HOW NEIGHBOURHOODS GREW
1913: Leaside is incorporated as a town, amalgamated into East York in 1967.
1911-1930: Mimico, New Toronto and Long Branch are founded, along with several other suburbs: North York, East York and the village of Swansea. Forest Hill and Kingsway Park are developed as model suburbs with strict architectural guidelines. Forest Hill, incorporated in 1924, features restrictions on size and setbacks.
1924: U.S. city planner Clarence Perry presents his vision for a developing suburb at the National Council of Social Work held in Toronto. Highlights: Community has an elementary school at the centre, a library, movie theatre, church. Shopping, business buildings and apartments at the periphery. Family homes have backyards. Interior streets curvilinear, with through traffic discouraged.

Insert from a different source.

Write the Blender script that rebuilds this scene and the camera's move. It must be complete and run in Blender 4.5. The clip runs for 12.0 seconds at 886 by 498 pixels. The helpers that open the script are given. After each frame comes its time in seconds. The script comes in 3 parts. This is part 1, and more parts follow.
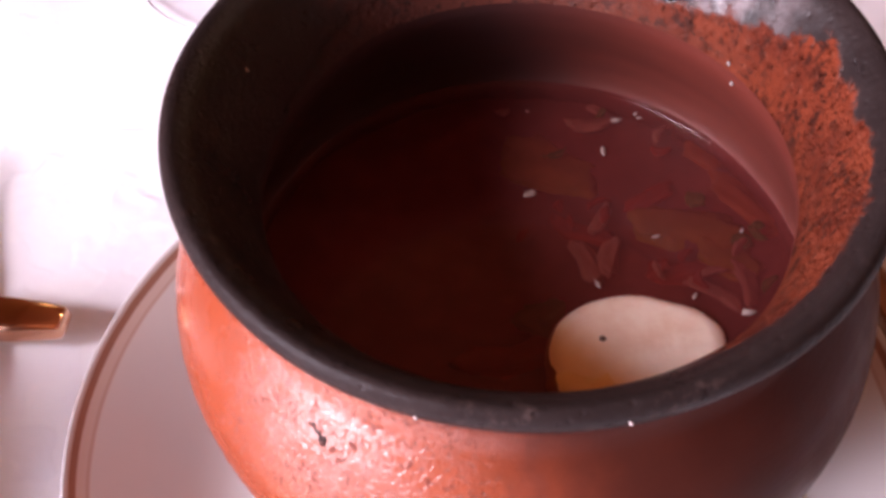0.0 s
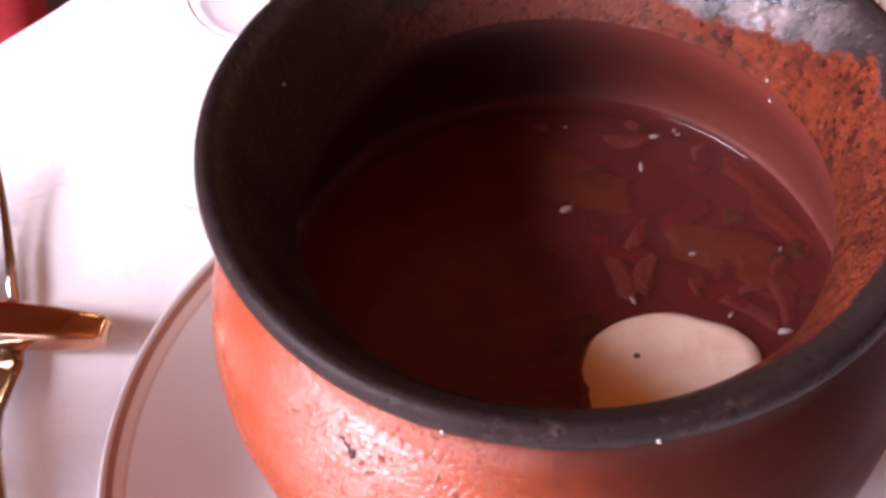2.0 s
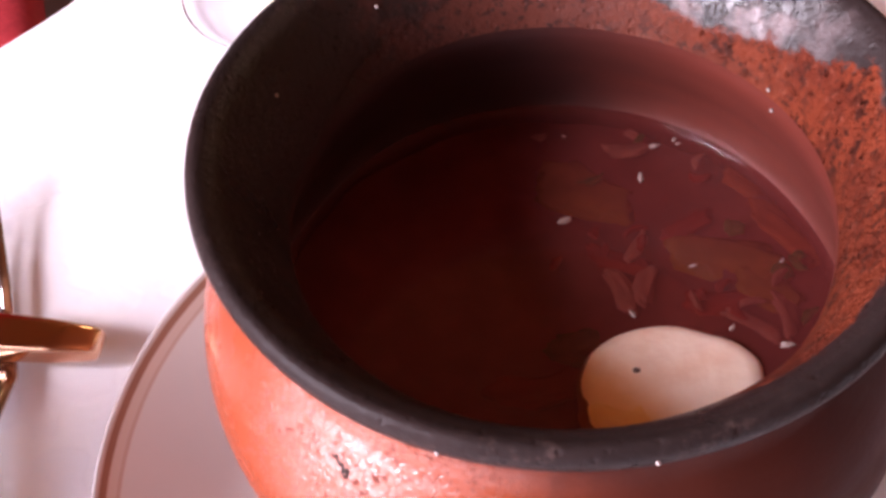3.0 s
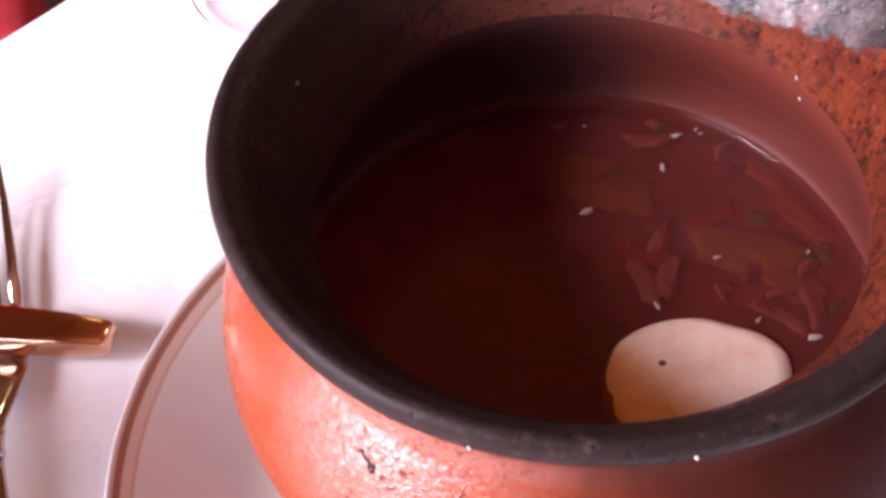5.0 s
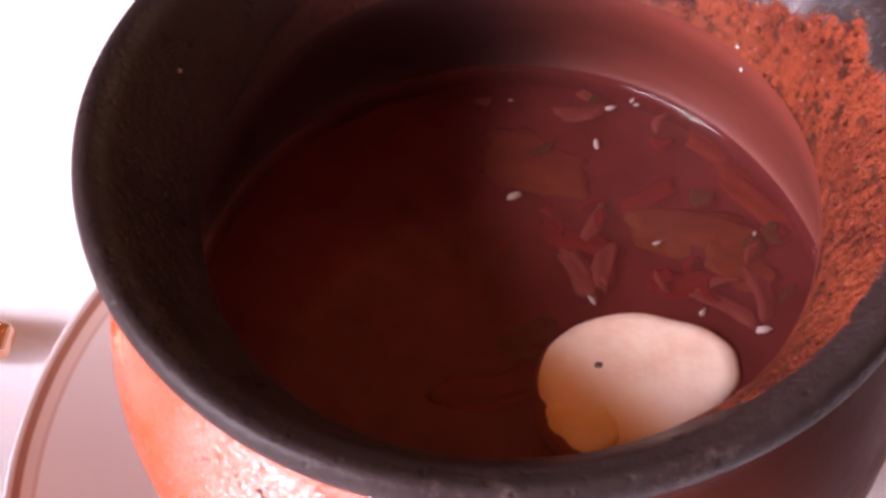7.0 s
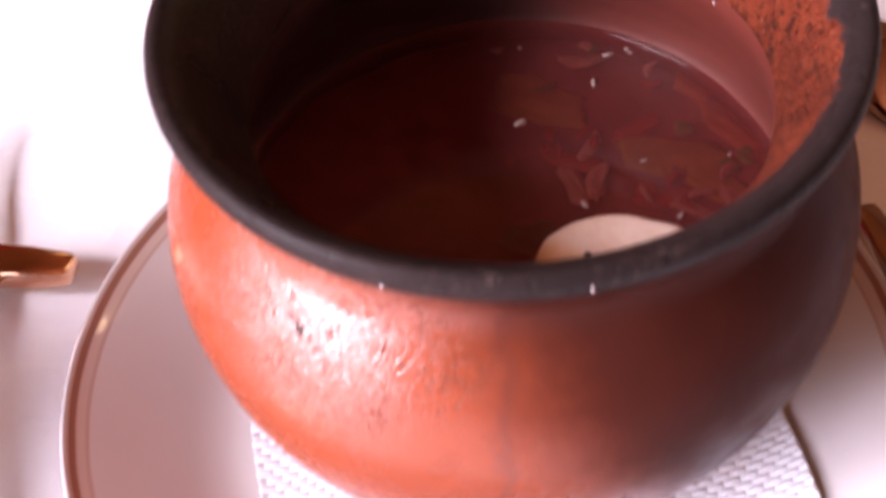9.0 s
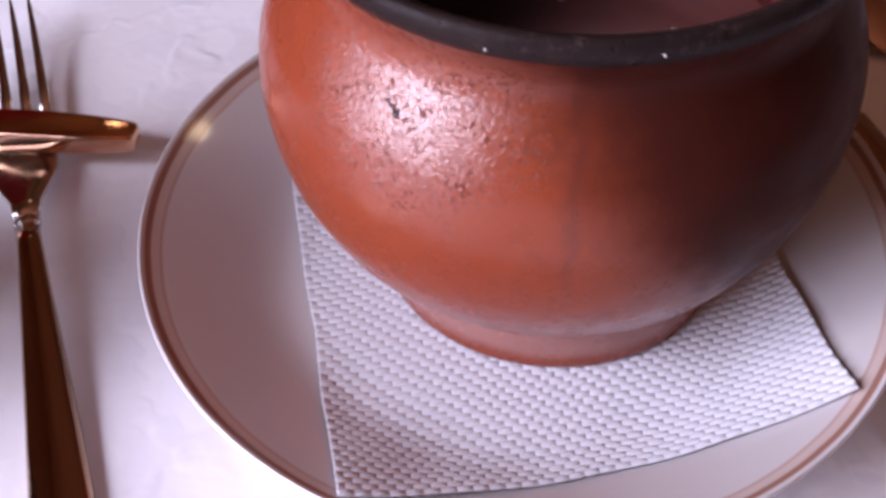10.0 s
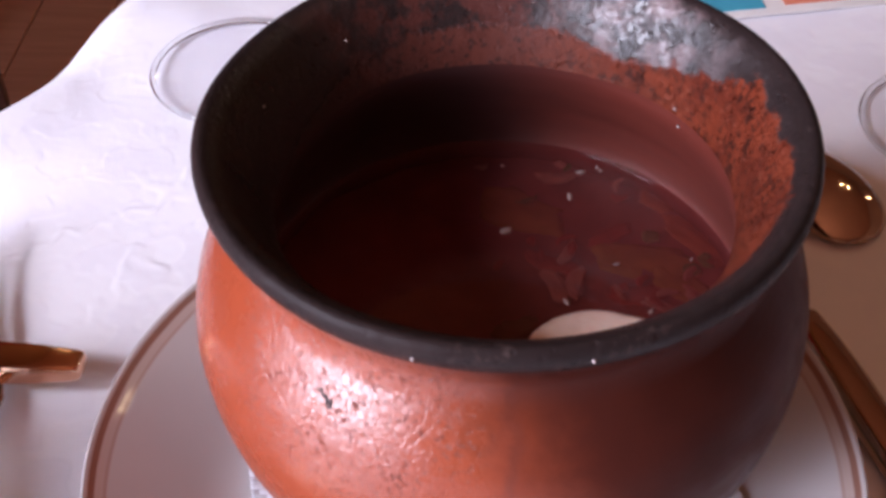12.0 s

1942: New City Planning Board of Toronto advocates that the metro area be zoned for neighbourhoods with “each providing all the essentials for satisfactory living, employment and recreation.” The “new town” notion develops.
1946 and later: Thousands of homes are built to house a flood of returning soldiers. Minimalist 1,000-square-foot bungalows are the early version of an affordable entry-level home.
1948: Humphrey Carver, inHouses for Canadians, provides a basis for suburban planning, with several neighbourhoods forming a town no bigger than 50,000. Each neighbourhood would have its own elementary school and five would share a high school.
1950s: Postwar baby boom and demand for affordable housing leads to creation of Don Mills, situated a controversial distance of 11 kilometres from downtown.
1960s: Larger, fancier houses are built as a reflection of new-found affluence. The two-car household becomes an accepted feature.
1991-2001: Some 70 per cent of Toronto’s population growth takes place more than 20 kilometres from the city centre. By the turn of the century, roughly three-quarters of residents live in suburbs.